_Goal_
Extract the full listing verbatim and drop any pictures from your copy.
═════ Collected material
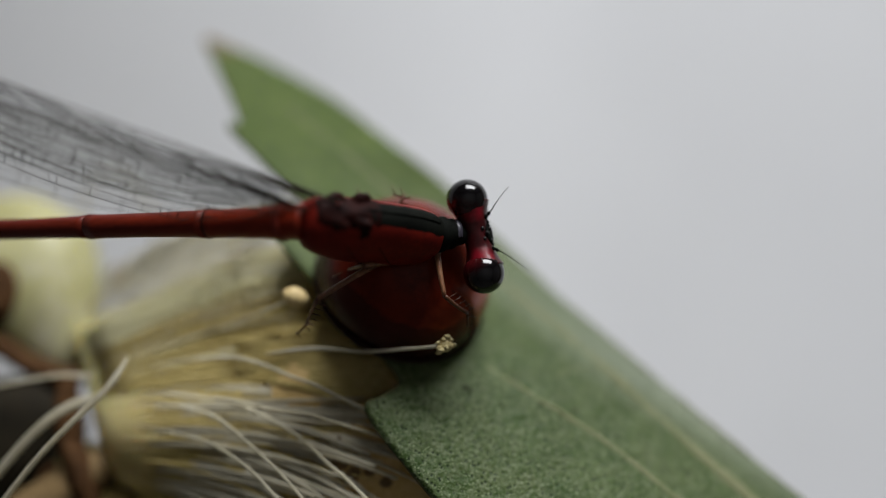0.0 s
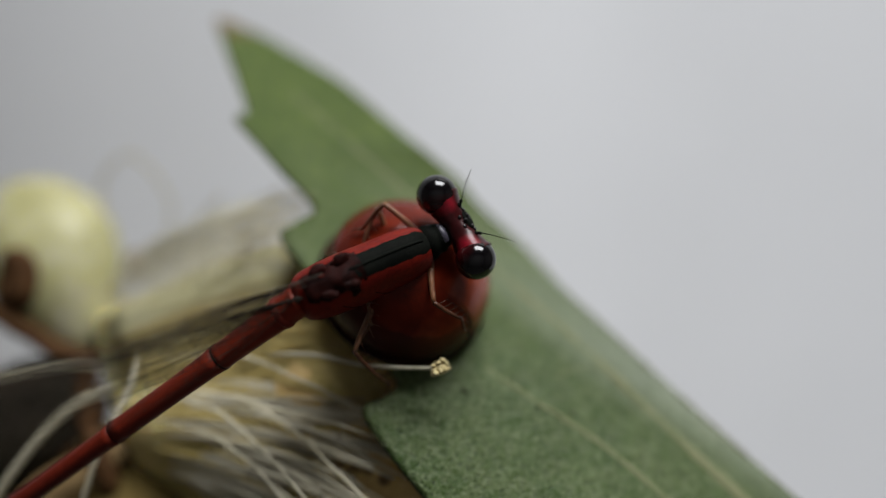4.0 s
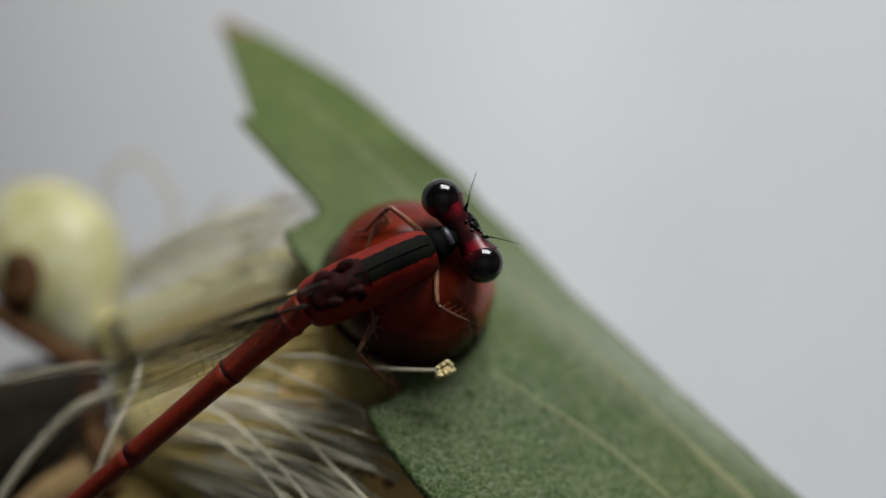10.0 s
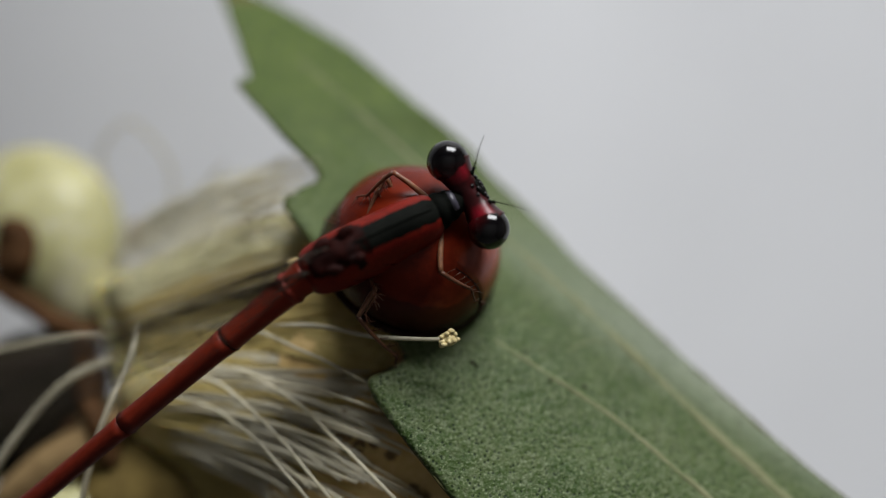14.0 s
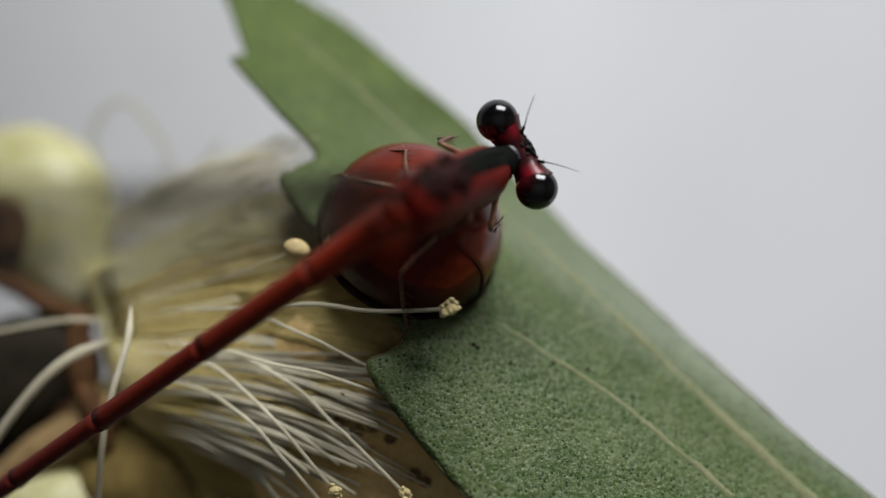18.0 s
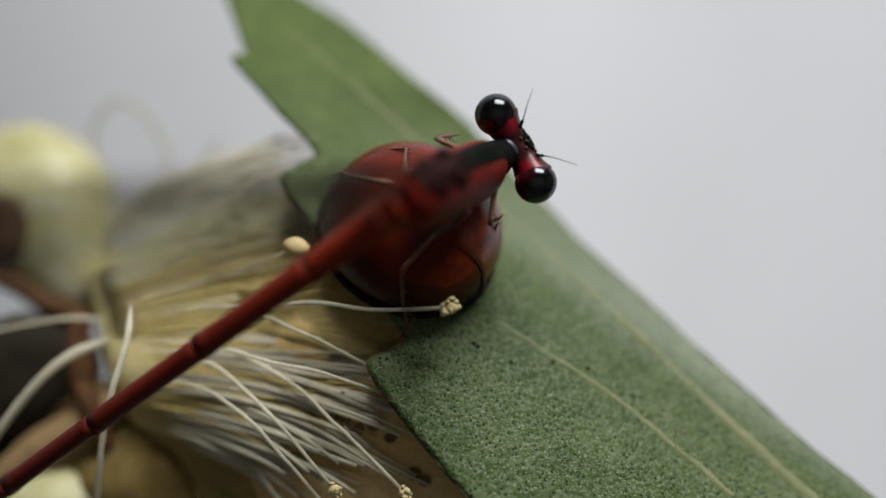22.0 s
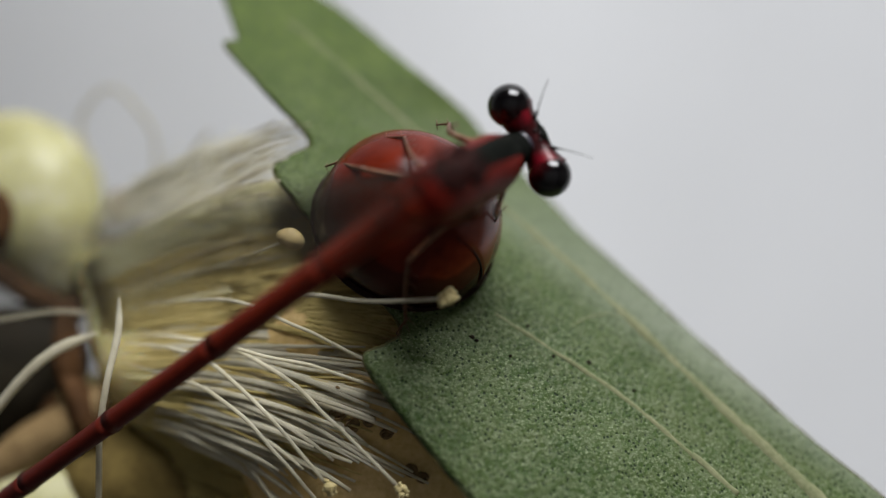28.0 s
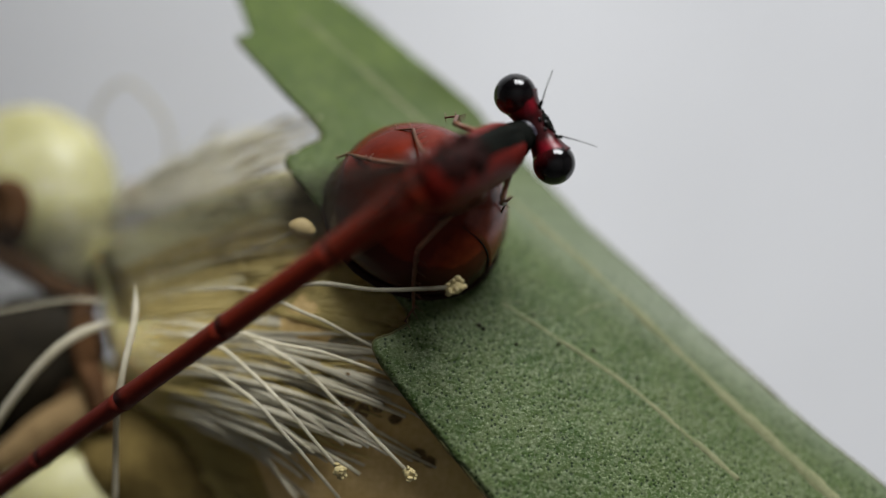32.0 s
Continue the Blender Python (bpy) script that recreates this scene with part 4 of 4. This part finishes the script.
══════════
_Written response_
0.0 s
4.0 s
10.0 s
14.0 s
18.0 s
22.0 s
28.0 s
32.0 s
Continue the Blender Python (bpy) script that recreates this scene with part 4 of 4. This part finishes the script.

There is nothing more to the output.